This Article is From May 19, 2017

US Court Jails Two Americans For Assaulting Sikh Man In California

Chase Little and Colton Leblanc were sentenced to three years in prison for attacking Sikh-American Maan Singh Khalsa in what the court described as hate crime

US Court Jails Two Americans For Assaulting Sikh Man In California

IT specialist Maan Singh Khalsa was assaulted in Richmond Bay, California in September last year. (File)

New York: A US court has sentenced two people to three years in prison after charging them with hate crime for assaulting a Sikh-American man last year in California.

Chase Little and Colton Leblanc were found guilty of felony assault and hate crime charges. They were sentenced to a three-year term in the California state prison for attacking Maan Singh Khalsa.

Mr Khalsa, a Sikh-American father and information technology or IT specialist, was assaulted in Richmond Bay area, California in September last year.

Mr Khalsa was stopped at an intersection by the attackers, who got out of their truck and assaulted by hitting his face repeatedly, knocking off his turban and cutting his religiously-mandated unshorn hair with a knife.

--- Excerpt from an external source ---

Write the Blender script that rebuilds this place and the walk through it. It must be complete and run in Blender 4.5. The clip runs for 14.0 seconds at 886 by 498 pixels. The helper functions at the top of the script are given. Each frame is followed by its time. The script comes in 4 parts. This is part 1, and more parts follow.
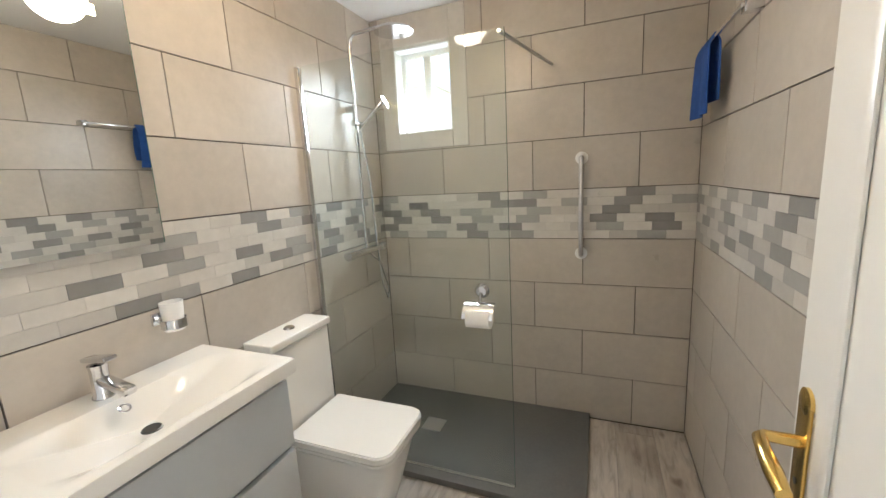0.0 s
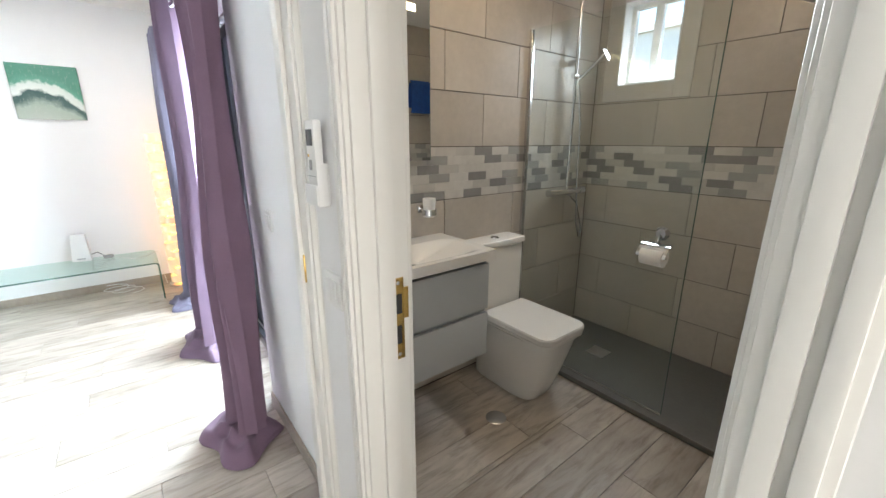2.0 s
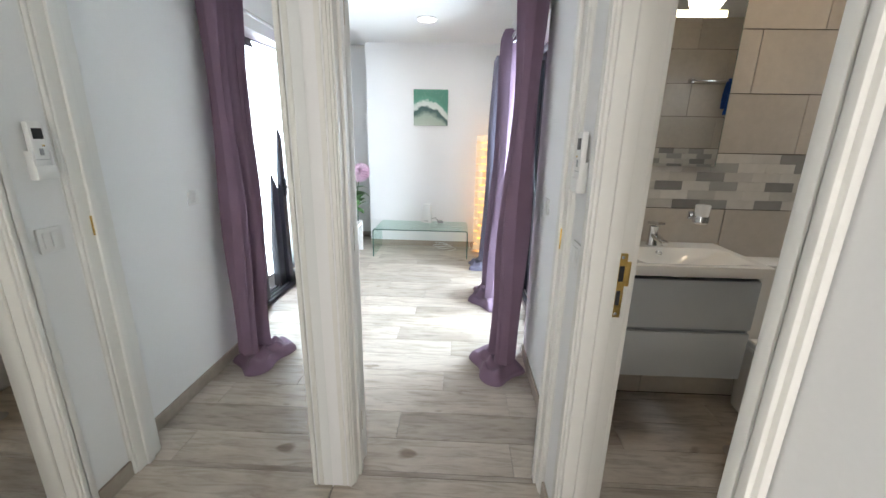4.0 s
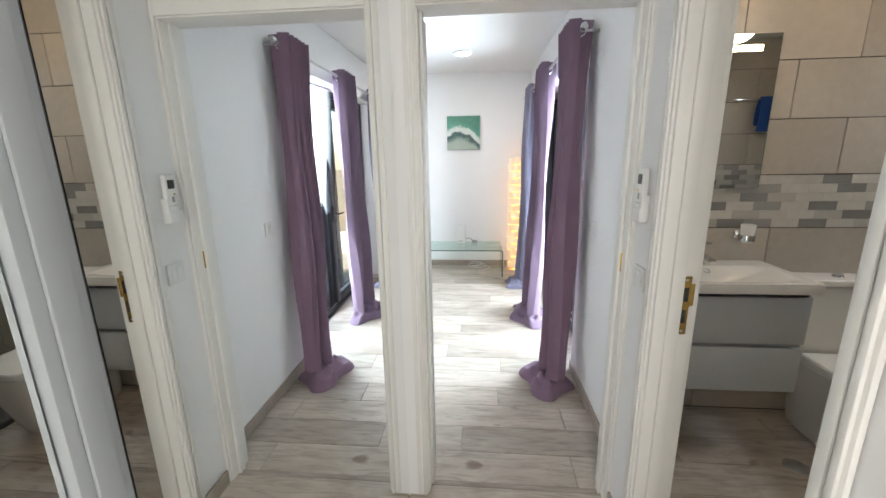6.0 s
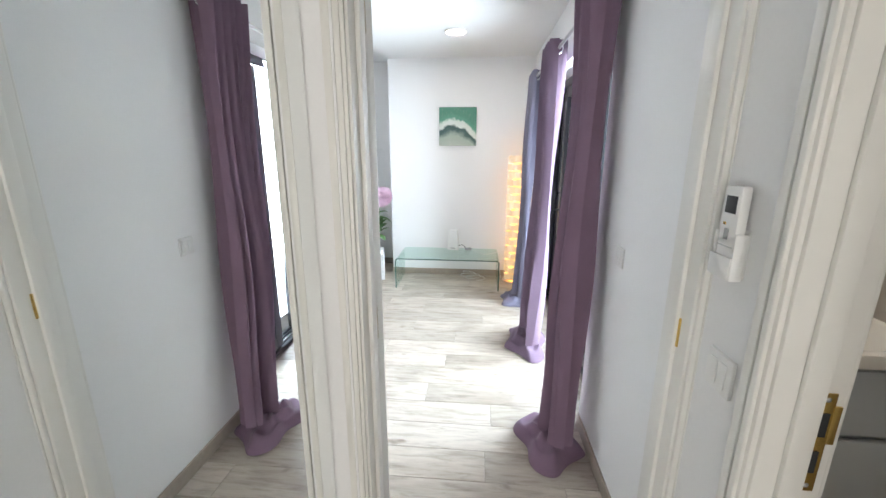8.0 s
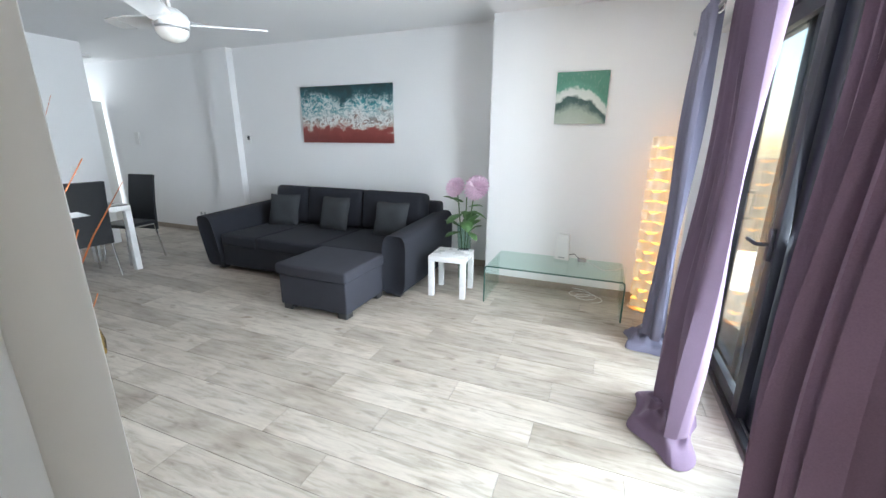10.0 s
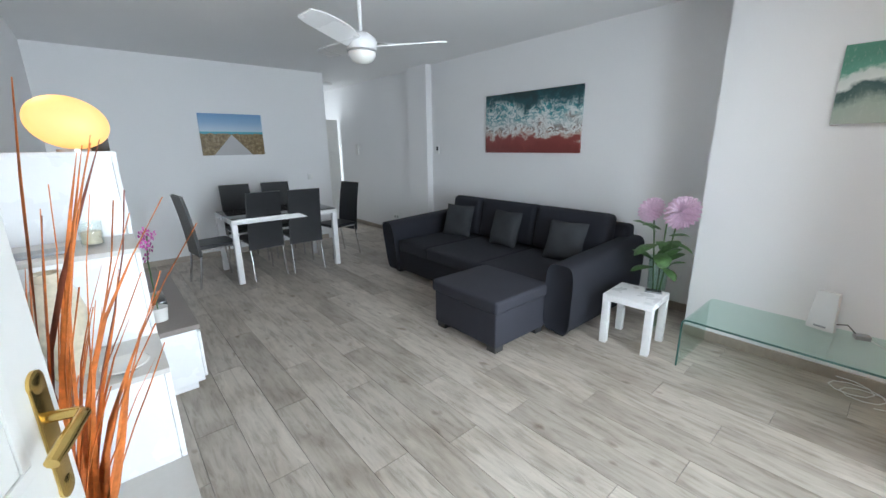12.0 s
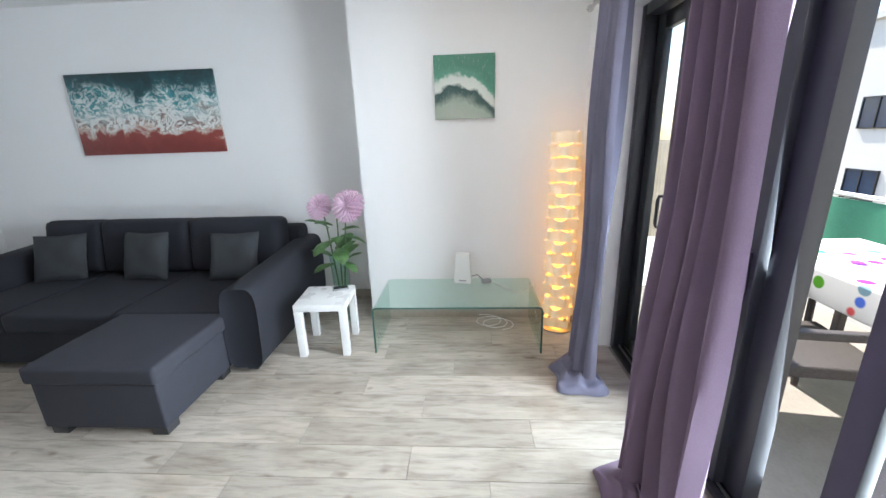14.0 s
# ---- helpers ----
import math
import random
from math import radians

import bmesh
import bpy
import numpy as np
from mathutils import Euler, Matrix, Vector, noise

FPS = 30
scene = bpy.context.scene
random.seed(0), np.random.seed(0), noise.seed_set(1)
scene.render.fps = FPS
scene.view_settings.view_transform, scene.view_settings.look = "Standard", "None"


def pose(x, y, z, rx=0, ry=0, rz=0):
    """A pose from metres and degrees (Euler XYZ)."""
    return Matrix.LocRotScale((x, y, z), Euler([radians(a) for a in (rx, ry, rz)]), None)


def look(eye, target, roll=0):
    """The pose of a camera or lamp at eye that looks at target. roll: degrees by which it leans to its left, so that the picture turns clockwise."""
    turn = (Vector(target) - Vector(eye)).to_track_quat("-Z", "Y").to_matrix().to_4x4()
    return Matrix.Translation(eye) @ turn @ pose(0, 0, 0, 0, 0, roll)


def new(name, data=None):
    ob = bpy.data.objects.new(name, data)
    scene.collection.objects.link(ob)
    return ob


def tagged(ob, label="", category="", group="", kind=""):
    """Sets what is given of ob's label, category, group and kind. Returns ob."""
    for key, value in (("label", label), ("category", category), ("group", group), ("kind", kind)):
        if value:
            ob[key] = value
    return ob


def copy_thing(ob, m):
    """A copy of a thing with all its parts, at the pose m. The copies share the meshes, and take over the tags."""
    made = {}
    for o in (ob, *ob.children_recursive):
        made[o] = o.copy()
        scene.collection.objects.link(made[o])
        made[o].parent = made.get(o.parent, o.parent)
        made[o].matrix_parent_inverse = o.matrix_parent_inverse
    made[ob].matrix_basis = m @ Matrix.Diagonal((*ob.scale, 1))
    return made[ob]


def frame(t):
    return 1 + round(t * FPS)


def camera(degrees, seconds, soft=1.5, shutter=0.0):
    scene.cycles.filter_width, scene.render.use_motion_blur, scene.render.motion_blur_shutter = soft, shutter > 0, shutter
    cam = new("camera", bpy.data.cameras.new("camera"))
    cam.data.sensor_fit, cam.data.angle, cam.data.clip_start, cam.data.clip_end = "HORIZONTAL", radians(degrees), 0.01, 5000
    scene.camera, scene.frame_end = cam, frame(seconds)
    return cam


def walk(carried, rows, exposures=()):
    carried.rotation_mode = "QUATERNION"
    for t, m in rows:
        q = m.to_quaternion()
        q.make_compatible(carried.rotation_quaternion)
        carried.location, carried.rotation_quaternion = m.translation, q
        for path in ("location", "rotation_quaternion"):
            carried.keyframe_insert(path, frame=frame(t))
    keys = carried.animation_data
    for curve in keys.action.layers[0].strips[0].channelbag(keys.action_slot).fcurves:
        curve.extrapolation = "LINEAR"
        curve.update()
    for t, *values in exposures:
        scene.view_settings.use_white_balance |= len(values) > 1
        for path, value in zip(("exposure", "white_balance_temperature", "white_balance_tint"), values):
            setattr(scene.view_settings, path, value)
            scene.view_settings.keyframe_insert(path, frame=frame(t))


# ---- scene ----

"The recognition of the attack as a hate crime - as harm to my dignity and my entire community - is the first step in the process," said Mr Khalsa, who had recognised his attackers during his statement in court yesterday.

"I still consider you my brothers, and I hope that you will learn about me and my community, and one day consider me your brother, too," he said, according to a statement issued yesterday by rights group The Sikh Coalition.

Prior to the charges, the coalition, community leaders, and a group of civil rights organisations advocated on behalf of Mr Khalsa, urging for a hate crime investigation and prosecution.

"The attack upon Khalsa based upon his perceived religion and identity is an attack upon us all," Contra Costa county deputy district attorney Simon O'Connell said.

"As a community we must do better and it is my hope that today's sentence moves us further in that direction," Mr O'Connell said.

The Sikh Coalition said in the last 15 years after the September 11 or 9/11 attacks, Sikhs remain a hundred times more likely to be targeted in cases of profiling, bigotry and backlash than the average American.

In March this year, a Sikh man was shot in Kent city of Washington state after the attacker told him to "go back to your own country", the Sikh Coalition said.

In May, Sikh-American Prabhjot Singh, who has experienced hate violence, testified before the US Senate Judiciary Committee about the urgent need to address hate crimes in the United States.

"Acknowledging that this bias-based attack is a hate crime under state law both recognises the deep dignitary harm to Khalsa, and ensures that we, as a society, confront the problems of Islamophobia, racism and xenophobia that make the Sikh community a target for violence," Sikh Coalition staff attorney Pawanpreet Kaur said.